In reinforcement learning, we will control over the state transitions, and may or may not have states completely observable so we will be concerned mostly with either Markov decision process (MDP) or Partially observable Markov decision process (POMDP) which can be converted to MDPs.
3. Markov Decision Processes (MDPs)
Markov Decision Processes (fully observable environment and control over the state transitions) is a directed graph which has states for nodes and edges which describe transitions between states. All states in MDPs satisfy the Markov property. It is defined by 5-tuple \((S, A, P(s_{t+1}, r \vert s, a), R(s, a, s_{t+1}), \gamma)\):
- \(S\): finite set of possible states.
- \(A\): finite set of possible actions.
- \(P(s_{t+1}, r \vert s, a)\): \(S \times A \rightarrow P\) probability distribution over next state and the reward given current state \(s\), and taking action \(a\).
- \(R(s, a, s_{t+1})\): \(S \times A \rightarrow R\): reward function which gives us a reward for taking action \(a\) in state \(s\) and ending up in \(s_{t+1}\).
- \(\gamma\): discount factor for future rewards which allows us give future rewards less importance than the immediate reward.
The image below shows a MDP. We have:
- Three states \((S_{0}, S_{1}, S_{2})\)
- Two possible action in each state \((a_{0}, a_{1})\)
- Probability transition matrix describing the probability of ending up in a state if action is performed in a state
- Two rewards (\(-1\) from taking \(a_1\) from \(S_2\) and ending up in \(S_0\), \(+5\) from taking \(a_0\) from \(S_1\) and going to \(S_0\))
- \(\gamma\) in this case can be \(1\)
Notice all probabilities of ending up in some state after taking action sum to \(1\).

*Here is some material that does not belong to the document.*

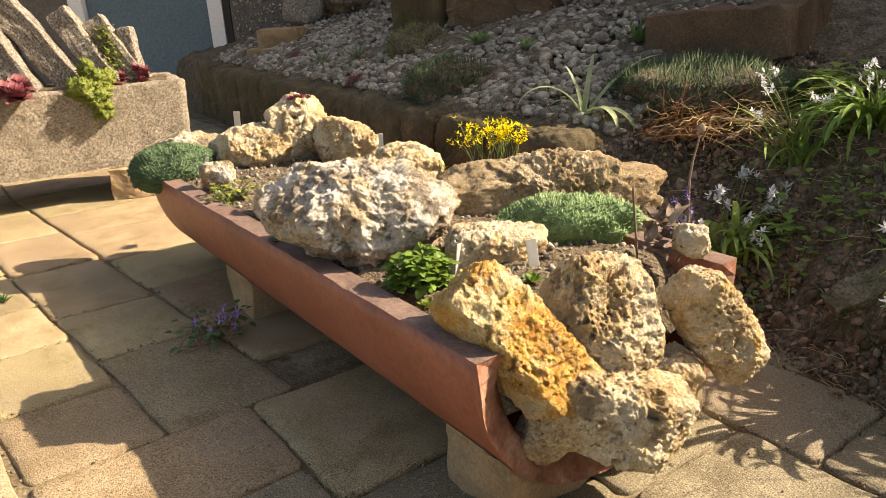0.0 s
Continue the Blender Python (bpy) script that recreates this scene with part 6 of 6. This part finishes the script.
# ---- paving: rough concrete blocks in courses along u, laid a little askew towards the house ----
pave = tagged(new("pavement"), "sunlit beige concrete block paving in staggered courses", "paving", kind="structure")
PIECES = []                          # (u0, u1, n0, n1) of every block
for n0, n1, first in ((1.12, 1.368, (-0.317, -0.067)), (1.368, 1.62, (-0.50,)), (0.825, 1.12, (-0.459, -0.062))):
    cuts = list(first)
    while cuts[0] > -6.2:
        cuts.insert(0, cuts[0] - 0.41)
    while cuts[-1] < 3.2:
        cuts.append(cuts[-1] + 0.41)
    for a, b in zip(cuts, cuts[1:]):
        if n0 == 0.825 and -0.07 < a < 0.2:
            PIECES += [(a, b, n0, 0.985), (a, b, 0.985, n1)]
        else:
            PIECES.append((a, b, n0, n1))
LANES = {(0.055, 0.305): (-2.05, -1.735, -1.42, -1.13, -0.865, -0.50), (0.305, 0.57): (-3.20, -2.79, -2.36, -1.90, -1.56, -1.13), (0.57, 0.825): (-3.05, -2.70, -2.30, -1.95, -1.65, -1.30, -0.95)}
EDGES = [0.825, 0.57, 0.305, 0.055] + [0.055 - 0.21 * k for k in range(1, 13)]
rng = random.Random(8)
for n1, n0 in zip(EDGES, EDGES[1:]):
    cuts = list(LANES.get((n0, n1), (-1.6 + rng.uniform(-0.2, 0.2),)))
    while cuts[0] > -6.2:
        cuts.insert(0, cuts[0] - rng.uniform(0.33, 0.42))
    while cuts[-1] < 3.2:
        cuts.append(cuts[-1] + rng.uniform(0.33, 0.42))
    PIECES += [(a, b, n0, n1) for a, b in zip(cuts, cuts[1:]) if n0 < 0.05 or b < -1.12]
for n0, n1, first in ((0.055, 0.465, (-1.13, -0.865)), (0.465, 0.825, (-1.13, -0.74))):
    cuts = list(first)
    while cuts[-1] < 3.2:
        cuts.append(cuts[-1] + 0.40)
    PIECES += [(a, b, n0, n1) for a, b in zip(cuts, cuts[1:])]
rng = random.Random(4)


def askew(u, n):
    """The courses beside the planter swing away from its line towards the house."""
    return n + 0.107 * min(0.0, max(u, -3.6) + 1.13) * (1 if n < 0.8 else 0) * min(1.0, max(0.0, (0.82 - n) / 0.15))


def paver_geo(quad, seed):
    """One block: worn rounded edges that wander, broken corners, a slightly dished top. quad: corners in u, n."""
    q = np.array(quad)
    mid = q.mean(0)
    pts = []
    for a, b in zip(q, np.roll(q, -1, 0)):
        k = max(6, int(np.linalg.norm(b - a) / 0.016))
        pts += [a + (b - a) * t for t in (np.arange(k) + 0.5) / k]
    pts = np.array(pts)
    m_ = len(pts)
    to = (mid - pts) / np.linalg.norm(mid - pts, axis=1)[:, None]
    p3 = np.c_[pts, np.full(m_, seed * 1.37)]
    eat = 0.0042 + 0.0035 * fbm(p3 / 0.09, 3, 2) + 0.0026 * fbm(p3 / 0.02, 5, 2)
    near = np.min(np.linalg.norm(pts[:, None] - q[None], axis=2), axis=1)
    eat = np.maximum(eat, 0.0008) + 0.006 * np.clip(1 - near / 0.018, 0, 1)
    loops = []
    for inset, z in ((0.0, -0.05), (0.0, -0.006), (0.0022, -0.0022), (0.006, 0.0), (0.03, 0.0004)):
        ring = pts + to * (eat + inset)[:, None]
        zz = z + (0.0012 * fbm(np.c_[ring, np.full(m_, seed)] / 0.035, 9, 2) if z > -0.04 else 0)
        loops.append(np.c_[ring, np.broadcast_to(zz, (m_,))])
    v_ = np.concatenate(loops)
    f_ = [(i_ * m_ + j_, i_ * m_ + (j_ + 1) % m_, (i_ + 1) * m_ + (j_ + 1) % m_, (i_ + 1) * m_ + j_) for i_ in range(4) for j_ in range(m_)]
    v_ = np.concatenate([v_, [[mid[0], mid[1], 0.0]]])
    f_ += [(4 * m_ + j_, 4 * m_ + (j_ + 1) % m_, len(v_) - 1) for j_ in range(m_)]
    v_[:, :2] -= mid
    return Geo().add(v_, f_), mid


for k, (u0, u1, n0, n1) in enumerate(PIECES):
    um, nm = (u0 + u1) / 2, (n0 + n1) / 2
    if nm < np.interp(um, EDGE_U, EDGE_N) + 0.08:
        quad = [(u + rng.uniform(-0.003, 0.003), askew(u, n) + rng.uniform(-0.003, 0.003)) for u, n in ((u0, n0), (u1, n0), (u1, n1), (u0, n1))]
        gg, mid = paver_geo(quad, k)
        x, y = xy(*mid)
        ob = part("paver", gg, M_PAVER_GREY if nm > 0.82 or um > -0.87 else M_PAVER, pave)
        ob.matrix_world = pose(x, y, rng.uniform(-0.003, 0.002), rng.uniform(-0.5, 0.5), rng.uniform(-0.4, 0.4), UN)


# sand grains, crumbs and bits of plant swept along the joints
g = Geo()
v, f = ico(1)
rs = np.random.RandomState(61)
blocks = [q for q in PIECES if -2.6 < q[0] < 1.6 and -0.3 < q[2] < 1.4]
for i in range(2600):
    u0, u1, n0, n1 = blocks[rs.randint(len(blocks))]
    if rs.rand() < 0.5:
        u, n = rs.uniform(u0, u1), n0 + rs.normal(0, 0.006)
    else:
        u, n = u0 + rs.normal(0, 0.006), rs.uniform(n0, n1)
    if rs.rand() < 0.12:
        u, n = rs.uniform(u0, u1), rs.uniform(n0, n1)
    r = rs.uniform(0.0012, 0.0042)
    x, y = xy(u, askew(u, n))
    m3 = np.array(Euler(rs.uniform(0, 6, 3)).to_matrix())
    g.add((v * rs.uniform(0.5, 1.2, (len(v), 1)) * r * np.array((1.4, 0.8, 0.6))) @ m3.T + np.array((x, y, r * 0.2)), f)
solid("paving_grit", g, M_CRUMB, "sand and crumbs lying along the paving joints", "grit", kind="stuff")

The goal in reinforcement learning is to learn how to act in a MDP to spend more time in more valuable states so you get high rewards. We can do this by finding an optimal policy \(\bar{\pi}\) which tells us how to act in a particular state to maximize reward. Policies can be stochastic or deterministic.
- Deterministic policies are used in environment where for every state you have a clear defined action you will take.
- Stochastic policies are used in environment where for every state, for you to take an action, you draw a sample from possible actions that follow a distribution.
We will take more about policies in the next article. For now, consider it an oracle which tells you which action is best for you in each state to maximize your reward.
Once we know the optimal policy or a policy, we take actions by following the policy denoted by \(\pi(a \vert s)\). Given a policy \(\pi\), an MDP proceeds as follows:
\[s^{(0)} \rightarrow^{a(0)} s^{(1)} \rightarrow^{a(1)} s^{(2)} \rightarrow^{a(2)} ... \rightarrow^{a(H-1)} s^{H}\]
We take action \(a(0)\) in state \(s(0)\) and end up in state \(s(1)\). We have a reward \(r\) associated with taking action \(a(0)\). When we reach the desired state \(s^H\) or finished taking all the actions, we have completed an episode.
The total accumulated rewards for taking action \(a(0)\) from the first state \(s(0)\) up until taking the last action \(a(H-1)\) to end up in the last state \(s(H)\) is given by:
Total Discounted Reward (TDR) is given by
\(TDR = \gamma^{0} R(s^{(0)}, a^{(0)}, s^{(1)}) + \gamma^{1} R(s^{(1)}, a^{(1)}, s^{(2)}) + \gamma^{2} R(s^{(2)}, a^{(2)}, s^{(3)}) + ... +\gamma^{H-1}R(s^{(H-1)}, a^{(H-1)}, s^{(H)})\)
The discount factor penalizes the rewards in the future because future rewards have higher uncertainty. The \(\gamma\) value is between \([0, 1]\).